Supplement anticipates a finding of no significant from operations

RYBy HAR EAGAR, Staff WriterBy HARRY EAGAR
POSTED: March 8, 2008

KAHULUI — A supplemental draft environmental assessment dealing specifically with vehicle traffic generated at Kahului Harbor is open for comment through March 24.

The state Harbors Division is working on a Kahului Harbor 2030 Master Plan, but last year 2nd Circuit Judge Joel August allowed the 2025 finding of no significant impact to be reopened for the limited purpose of assessing traffic impacts from the Hawaii Superferry.

The supplement anticipates a finding of no significant impact from ferry operations.

Using the old environmental impact statement, the state had contended that no special mitigation measures were necessary to accommodate the ferry traffic and other displacements of traffic caused by the extensive reconfiguration of the harbor’s shoreside operations.

That was challenged by the Kahului Harbor Coalition and the Maui Tomorrow Foundation. August initially turned aside that protest.

However, when the state subsequently announced it was entering negotiations to purchase the Old Kahului Store and other real estate from A&B Properties, resulting in shoreside reconfigurations, August held that that changed the original assessment.

The state said the acquisition was to provide new space for Young Brothers operations, not the Superferry that was displacing Young Brothers on part of Pier 2.

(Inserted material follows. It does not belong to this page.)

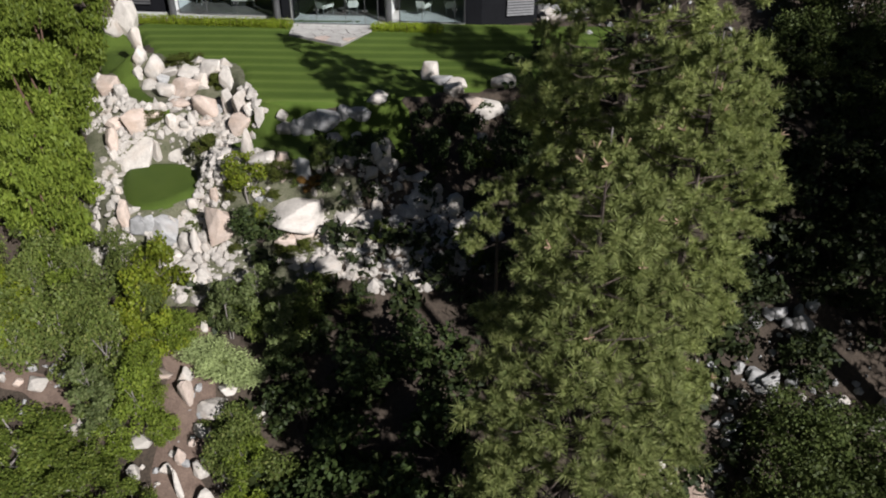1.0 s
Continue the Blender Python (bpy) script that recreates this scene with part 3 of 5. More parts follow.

August said that changed matters, inasmuch as it affected traffic patterns on Kaahumanu Avenue, which is the main thoroughfare for one of the island’s busiest urban areas. He imposed temporary mitigation measures and reopened the environmental assessment for the limited purpose of reassessing traffic connected with ferry operations.

Surveys were taken on four days in January when the ferry was operating. However, because of its other troubles, the ferry produced far less traffic on any of those days than even the moderate totals that were used to calculate levels of service at nearby intersections in the original finding of no significant impact.

The ferry is in drydock and so no real-world test of traffic from the Superferry has been possible.

The supplemental environmental assessment, prepared by Belt Collins Hawaii Ltd., reports that the highest observed traffic load due to the ferry during the January surveys was 135 vehicles on the Martin Luther King Jr. holiday. That was barely more than Hawaii Superferry’s old projections of an average of 110 vehicles and less than the old projected weekly peak day total of 153.

The Alakai has a capacity of 282 compact cars or a smaller number of a mixed load of larger cars and trucks.

But on the three ordinary days surveyed, the loads were only 59 to 80 vehicles. These were split about 60-to-40 between those leaving Maui for Oahu and those coming into Maui.

Officers were on hand to help smooth the traffic, and the observers found that both intersections (Kaahumanu-Puunene Avenue and Kaahumanu-Wharf Street) “operated freely without congestion.”

On the Monday holiday, the report found congestion on Kaahumanu Avenue between 11 a.m. and noon but attributed that to local traffic, as all the ferry traffic had cleared by then.

The January study by Fehr & Peers/Kaku Associates was not used to recalculate the levels of service anticipated in the original environmental study.

The supplement says the January counts “offer some context regarding (Hawaii Superferry’s) relative contribution to traffic in the harbor vicinity.”

Copies of the supplement are available for inspection at the Kahului and Wailuku public libraries and the Maui Community College library.

Written comments should be submitted by March 24 to the accepting agency, the Department of Transportation, 869 Punchbowl St., Honolulu 96813, with a copy also to the consultant, Belt Collins Hawaii, 2153 N. King St., Suite 200, Honolulu 96819.